Sicher, der märkische Sandboden und das Spreewasser verzögerten den Bau, aber anderswo wird ebenfalls unter schwierigen Bedingungen erheblich schneller gebaut als in Berlin: So wurde im südamerikanischen Andenstaat Peru der 1,4 Kilometer lange Tunnel „Punte Olimpica“ auf 4.735 Metern Höhe in einer Bauzeit von nur 15 Monaten fertiggestellt. Auch der Gotthard-Basistunnel in der Schweiz, 57 Kilometer lang und mit zwei Röhren sowie Fluchttunnels ein Rekordwerk der Ingenieurkunst, war nach 17jähriger Bauzeit fertig. In Berlin wurde die Eröffnung nicht besonders groß gefeiert. Hunderte Eisenbahnfans drängten sich am Bahnhof Alexanderplatz, um in den ersten durchfahrenden Zug zu kommen und vergaßen dabei alle Corona-Abstandsgebote. 

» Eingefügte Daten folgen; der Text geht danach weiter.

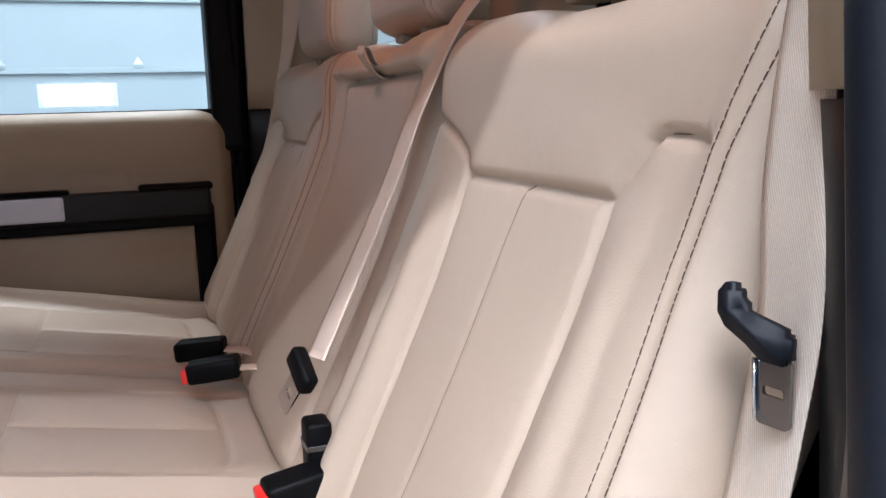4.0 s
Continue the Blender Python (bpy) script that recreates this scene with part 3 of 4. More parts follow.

Bundeskanzlerin Angela Merkel (CDU) kam erwartungsgemäß nicht, meldete sich aber mit einer Videobotschaft zur Eröffnung der neuen Linie, deren Haltestelle Bundestag auch den Weg zum Kanzleramt mit öffentlichen Verkehrsmitteln erleichtert: „Berlin, die einst geteilte und seit 30 Jahren geeinte Stadt, rückt heute ein weiteres Stück näher zusammen“, so die Kanzlerin zur Inbetriebnahme. Zur Zeit sind öffentliche Verkehrsmittel und Hotels jedoch leer, außerhalb der Stoßzeiten gleicht die U5 einer Geisterbahn.